COLLECTED DATA start

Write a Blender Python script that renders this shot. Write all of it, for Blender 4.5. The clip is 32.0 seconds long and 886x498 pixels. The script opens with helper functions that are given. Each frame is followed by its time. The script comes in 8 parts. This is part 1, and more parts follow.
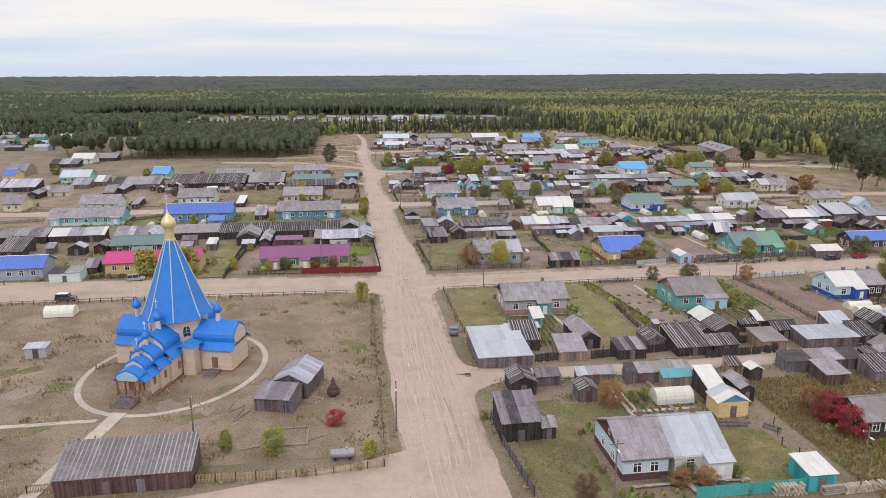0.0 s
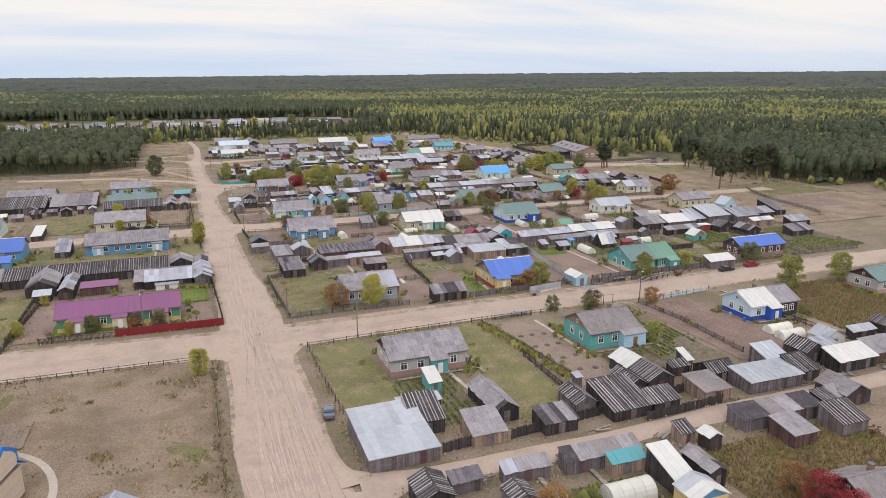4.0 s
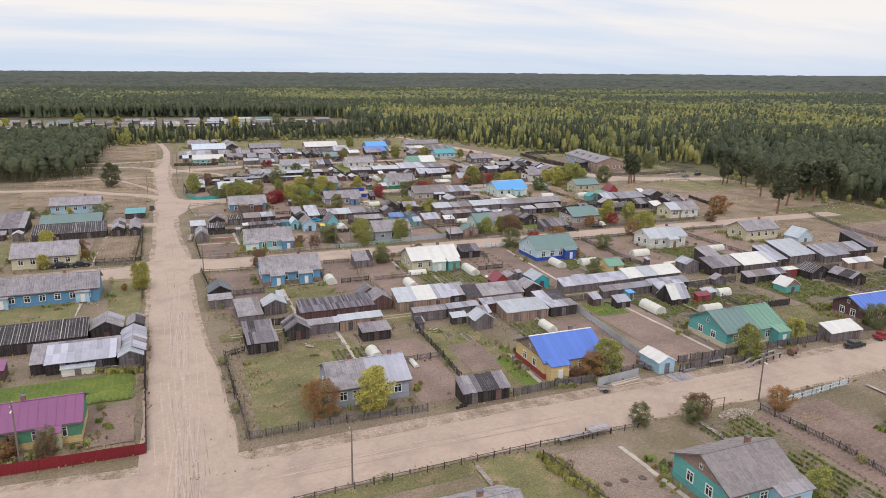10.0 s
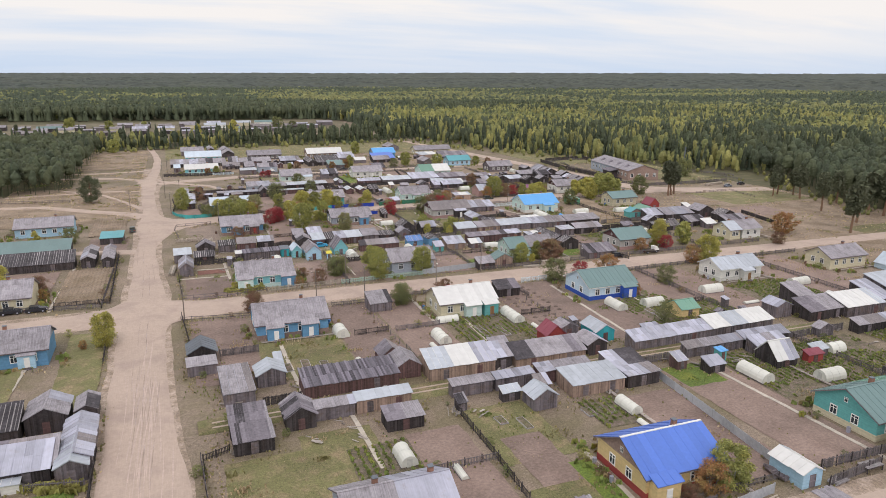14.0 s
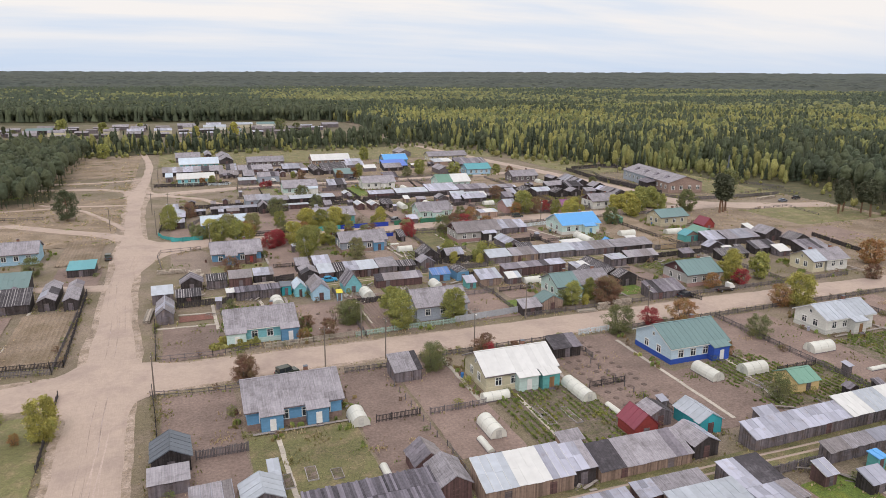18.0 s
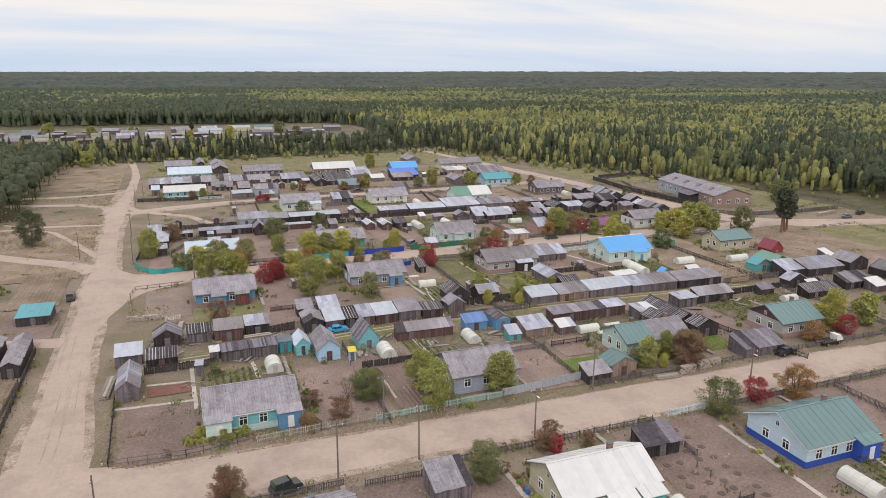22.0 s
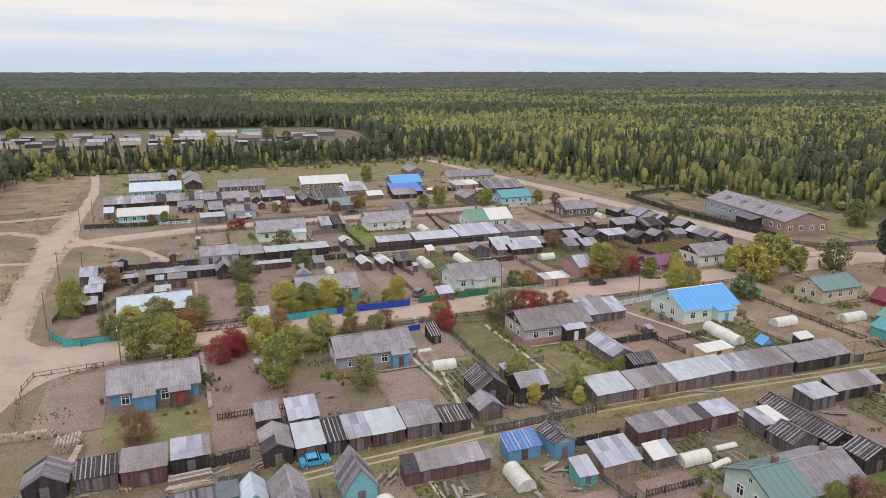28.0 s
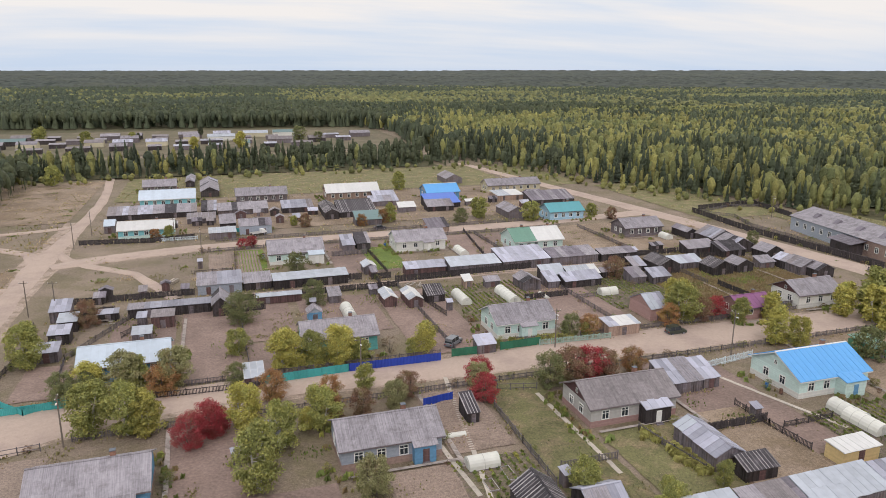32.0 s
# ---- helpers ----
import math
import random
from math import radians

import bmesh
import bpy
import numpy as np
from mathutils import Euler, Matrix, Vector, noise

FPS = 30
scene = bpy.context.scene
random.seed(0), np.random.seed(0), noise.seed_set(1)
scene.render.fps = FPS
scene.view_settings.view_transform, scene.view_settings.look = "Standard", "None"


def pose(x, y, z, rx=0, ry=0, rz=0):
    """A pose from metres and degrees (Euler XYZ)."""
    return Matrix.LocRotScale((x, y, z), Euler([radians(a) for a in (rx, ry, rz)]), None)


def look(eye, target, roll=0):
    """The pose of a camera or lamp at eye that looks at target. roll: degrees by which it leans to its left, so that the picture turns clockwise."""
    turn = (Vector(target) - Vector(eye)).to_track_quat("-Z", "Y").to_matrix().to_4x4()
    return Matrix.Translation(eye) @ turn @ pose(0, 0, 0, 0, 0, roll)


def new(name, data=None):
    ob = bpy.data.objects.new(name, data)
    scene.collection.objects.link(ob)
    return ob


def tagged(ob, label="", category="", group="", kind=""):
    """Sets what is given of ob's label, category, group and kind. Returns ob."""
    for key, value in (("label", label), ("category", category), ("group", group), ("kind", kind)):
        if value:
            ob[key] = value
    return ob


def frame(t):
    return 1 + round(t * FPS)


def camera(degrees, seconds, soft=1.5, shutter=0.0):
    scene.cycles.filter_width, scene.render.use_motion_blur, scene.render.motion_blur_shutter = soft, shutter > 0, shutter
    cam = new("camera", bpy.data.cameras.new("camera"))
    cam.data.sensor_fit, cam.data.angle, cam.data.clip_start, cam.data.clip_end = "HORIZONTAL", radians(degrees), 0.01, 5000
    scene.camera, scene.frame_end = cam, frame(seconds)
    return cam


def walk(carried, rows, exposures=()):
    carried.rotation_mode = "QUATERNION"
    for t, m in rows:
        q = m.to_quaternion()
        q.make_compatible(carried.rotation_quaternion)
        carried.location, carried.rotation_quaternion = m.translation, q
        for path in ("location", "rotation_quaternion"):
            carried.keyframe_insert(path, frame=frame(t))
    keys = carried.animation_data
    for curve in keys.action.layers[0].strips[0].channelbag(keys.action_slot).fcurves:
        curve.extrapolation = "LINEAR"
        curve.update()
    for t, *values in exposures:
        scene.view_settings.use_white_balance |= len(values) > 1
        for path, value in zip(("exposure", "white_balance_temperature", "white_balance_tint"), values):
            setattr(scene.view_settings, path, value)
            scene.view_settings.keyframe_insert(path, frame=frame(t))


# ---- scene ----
# ---------- camera ----------
cam = camera(64.87, 32.0, soft=0.8)
PATH = [
    (0, (-13.808, -172.060, 51.514), (-1.001, -75.908, 27.208), -0.12),
    (1, (-14.120, -163.300, 51.505), (5.219, -68.262, 27.138), -0.23),
    (1.5, (-14.122, -158.974, 51.475), (8.588, -64.695, 27.068), -0.24),
    (2, (-13.965, -154.661, 51.438), (12.041, -61.232, 27.050), -0.26),
    (2.5, (-13.612, -150.371, 51.388), (15.590, -57.884, 27.028), -0.30),
    (3, (-13.047, -146.101, 51.330), (18.684, -54.449, 26.974), -0.35),
    (3.5, (-12.264, -141.880, 51.289), (20.548, -50.612, 26.930), -0.36),
    (5.5, (-7.993, -125.354, 51.233), (27.538, -35.125, 26.813), -0.28),
    (6, (-6.710, -121.236, 51.230), (28.833, -31.016, 26.796), -0.23),
    (7, (-3.880, -113.012, 51.187), (31.714, -22.810, 26.760), -0.07),
    (8, (-1.488, -104.510, 51.175), (34.159, -14.330, 26.746), 0.21),
    (9, (-0.320, -95.494, 51.195), (35.266, -5.298, 26.735), 0.51),
    (10, (-0.175, -86.079, 51.210), (35.165, 4.195, 26.678), 0.50),
    (11, (0.349, -76.770, 51.184), (35.657, 13.485, 26.541), 0.34),
    (12, (1.837, -67.865, 51.169), (37.141, 22.391, 26.524), 0.25),
    (13, (3.890, -59.231, 51.179), (39.133, 31.062, 26.578), 0.21),
    (14, (5.875, -50.638, 51.266), (40.985, 39.723, 26.731), 0.19),
    (14.5, (6.753, -46.281, 51.324), (41.807, 44.102, 26.783), 0.21),
    (16.5, (9.984, -28.613, 51.585), (44.693, 61.863, 26.899), 0.32),
    (17, (10.699, -24.178, 51.649), (45.369, 66.310, 26.949), 0.31),
    (18, (11.938, -15.266, 51.825), (46.559, 75.249, 27.158), 0.30),
    (19, (13.069, -6.417, 51.982), (47.711, 84.089, 27.315), 0.29),
    (20, (14.360, 2.301, 52.063), (48.989, 92.811, 27.389), 0.25),
    (21, (15.895, 10.949, 52.069), (50.487, 101.453, 27.324), 0.18),
    (22, (17.494, 19.594, 52.012), (52.078, 110.105, 27.280), 0.15),
    (23, (19.090, 28.045, 51.918), (53.667, 118.563, 27.204), 0.22),
    (24, (20.886, 36.371, 51.864), (55.497, 126.873, 27.139), 0.16),
    (25, (23.123, 44.480, 51.788), (57.741, 134.966, 27.010), 0.09),
    (25.5, (24.394, 48.472, 51.753), (59.025, 138.948, 26.959), 0.05),
    (27.5, (29.914, 64.315, 51.563), (64.785, 154.730, 26.885), 0.09),
    (28, (31.214, 68.302, 51.513), (66.109, 158.715, 26.860), 0.14),
    (29, (33.703, 76.261, 51.387), (68.582, 166.682, 26.741), 0.11),
    (29.5, (34.989, 80.206, 51.308), (69.482, 170.767, 26.631), 0.13),
    (30, (36.339, 84.105, 51.234), (69.941, 174.989, 26.516), 0.19),
    (30.5, (37.766, 87.940, 51.161), (70.325, 179.183, 26.372), 0.20),
    (31, (39.293, 91.738, 51.104), (70.839, 183.324, 26.265), 0.17),
    (31.5, (40.912, 95.487, 51.055), (71.515, 187.382, 26.178), 0.15),
    (32, (42.575, 99.219, 51.012), (72.314, 191.395, 26.130), 0.14),
]
walk(cam, [(t, look(eye, target, roll)) for t, eye, target, roll in PATH], exposures=((0, 0.01, 6500, 20), (14, 0.01, 6500, 20), (20, 0.0, 6500, 20), (28, -0.05, 6500, 20), (32, -0.04, 6500, 20)))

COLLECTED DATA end

WRITTEN REQUEST: Repeat the lines above exactly, and keep every picture out.

RESPONSE:
Write a Blender Python script that renders this shot. Write all of it, for Blender 4.5. The clip is 32.0 seconds long and 886x498 pixels. The script opens with helper functions that are given. Each frame is followed by its time. The script comes in 8 parts. This is part 1, and more parts follow.
0.0 s
4.0 s
10.0 s
14.0 s
18.0 s
22.0 s
28.0 s
32.0 s
# ---- helpers ----
import math
import random
from math import radians

import bmesh
import bpy
import numpy as np
from mathutils import Euler, Matrix, Vector, noise

FPS = 30
scene = bpy.context.scene
random.seed(0), np.random.seed(0), noise.seed_set(1)
scene.render.fps = FPS
scene.view_settings.view_transform, scene.view_settings.look = "Standard", "None"


def pose(x, y, z, rx=0, ry=0, rz=0):
    """A pose from metres and degrees (Euler XYZ)."""
    return Matrix.LocRotScale((x, y, z), Euler([radians(a) for a in (rx, ry, rz)]), None)


def look(eye, target, roll=0):
    """The pose of a camera or lamp at eye that looks at target. roll: degrees by which it leans to its left, so that the picture turns clockwise."""
    turn = (Vector(target) - Vector(eye)).to_track_quat("-Z", "Y").to_matrix().to_4x4()
    return Matrix.Translation(eye) @ turn @ pose(0, 0, 0, 0, 0, roll)


def new(name, data=None):
    ob = bpy.data.objects.new(name, data)
    scene.collection.objects.link(ob)
    return ob


def tagged(ob, label="", category="", group="", kind=""):
    """Sets what is given of ob's label, category, group and kind. Returns ob."""
    for key, value in (("label", label), ("category", category), ("group", group), ("kind", kind)):
        if value:
            ob[key] = value
    return ob


def frame(t):
    return 1 + round(t * FPS)


def camera(degrees, seconds, soft=1.5, shutter=0.0):
    scene.cycles.filter_width, scene.render.use_motion_blur, scene.render.motion_blur_shutter = soft, shutter > 0, shutter
    cam = new("camera", bpy.data.cameras.new("camera"))
    cam.data.sensor_fit, cam.data.angle, cam.data.clip_start, cam.data.clip_end = "HORIZONTAL", radians(degrees), 0.01, 5000
    scene.camera, scene.frame_end = cam, frame(seconds)
    return cam


def walk(carried, rows, exposures=()):
    carried.rotation_mode = "QUATERNION"
    for t, m in rows:
        q = m.to_quaternion()
        q.make_compatible(carried.rotation_quaternion)
        carried.location, carried.rotation_quaternion = m.translation, q
        for path in ("location", "rotation_quaternion"):
            carried.keyframe_insert(path, frame=frame(t))
    keys = carried.animation_data
    for curve in keys.action.layers[0].strips[0].channelbag(keys.action_slot).fcurves:
        curve.extrapolation = "LINEAR"
        curve.update()
    for t, *values in exposures:
        scene.view_settings.use_white_balance |= len(values) > 1
        for path, value in zip(("exposure", "white_balance_temperature", "white_balance_tint"), values):
            setattr(scene.view_settings, path, value)
            scene.view_settings.keyframe_insert(path, frame=frame(t))


# ---- scene ----
# ---------- camera ----------
cam = camera(64.87, 32.0, soft=0.8)
PATH = [
    (0, (-13.808, -172.060, 51.514), (-1.001, -75.908, 27.208), -0.12),
    (1, (-14.120, -163.300, 51.505), (5.219, -68.262, 27.138), -0.23),
    (1.5, (-14.122, -158.974, 51.475), (8.588, -64.695, 27.068), -0.24),
    (2, (-13.965, -154.661, 51.438), (12.041, -61.232, 27.050), -0.26),
    (2.5, (-13.612, -150.371, 51.388), (15.590, -57.884, 27.028), -0.30),
    (3, (-13.047, -146.101, 51.330), (18.684, -54.449, 26.974), -0.35),
    (3.5, (-12.264, -141.880, 51.289), (20.548, -50.612, 26.930), -0.36),
    (5.5, (-7.993, -125.354, 51.233), (27.538, -35.125, 26.813), -0.28),
    (6, (-6.710, -121.236, 51.230), (28.833, -31.016, 26.796), -0.23),
    (7, (-3.880, -113.012, 51.187), (31.714, -22.810, 26.760), -0.07),
    (8, (-1.488, -104.510, 51.175), (34.159, -14.330, 26.746), 0.21),
    (9, (-0.320, -95.494, 51.195), (35.266, -5.298, 26.735), 0.51),
    (10, (-0.175, -86.079, 51.210), (35.165, 4.195, 26.678), 0.50),
    (11, (0.349, -76.770, 51.184), (35.657, 13.485, 26.541), 0.34),
    (12, (1.837, -67.865, 51.169), (37.141, 22.391, 26.524), 0.25),
    (13, (3.890, -59.231, 51.179), (39.133, 31.062, 26.578), 0.21),
    (14, (5.875, -50.638, 51.266), (40.985, 39.723, 26.731), 0.19),
    (14.5, (6.753, -46.281, 51.324), (41.807, 44.102, 26.783), 0.21),
    (16.5, (9.984, -28.613, 51.585), (44.693, 61.863, 26.899), 0.32),
    (17, (10.699, -24.178, 51.649), (45.369, 66.310, 26.949), 0.31),
    (18, (11.938, -15.266, 51.825), (46.559, 75.249, 27.158), 0.30),
    (19, (13.069, -6.417, 51.982), (47.711, 84.089, 27.315), 0.29),
    (20, (14.360, 2.301, 52.063), (48.989, 92.811, 27.389), 0.25),
    (21, (15.895, 10.949, 52.069), (50.487, 101.453, 27.324), 0.18),
    (22, (17.494, 19.594, 52.012), (52.078, 110.105, 27.280), 0.15),
    (23, (19.090, 28.045, 51.918), (53.667, 118.563, 27.204), 0.22),
    (24, (20.886, 36.371, 51.864), (55.497, 126.873, 27.139), 0.16),
    (25, (23.123, 44.480, 51.788), (57.741, 134.966, 27.010), 0.09),
    (25.5, (24.394, 48.472, 51.753), (59.025, 138.948, 26.959), 0.05),
    (27.5, (29.914, 64.315, 51.563), (64.785, 154.730, 26.885), 0.09),
    (28, (31.214, 68.302, 51.513), (66.109, 158.715, 26.860), 0.14),
    (29, (33.703, 76.261, 51.387), (68.582, 166.682, 26.741), 0.11),
    (29.5, (34.989, 80.206, 51.308), (69.482, 170.767, 26.631), 0.13),
    (30, (36.339, 84.105, 51.234), (69.941, 174.989, 26.516), 0.19),
    (30.5, (37.766, 87.940, 51.161), (70.325, 179.183, 26.372), 0.20),
    (31, (39.293, 91.738, 51.104), (70.839, 183.324, 26.265), 0.17),
    (31.5, (40.912, 95.487, 51.055), (71.515, 187.382, 26.178), 0.15),
    (32, (42.575, 99.219, 51.012), (72.314, 191.395, 26.130), 0.14),
]
walk(cam, [(t, look(eye, target, roll)) for t, eye, target, roll in PATH], exposures=((0, 0.01, 6500, 20), (14, 0.01, 6500, 20), (20, 0.0, 6500, 20), (28, -0.05, 6500, 20), (32, -0.04, 6500, 20)))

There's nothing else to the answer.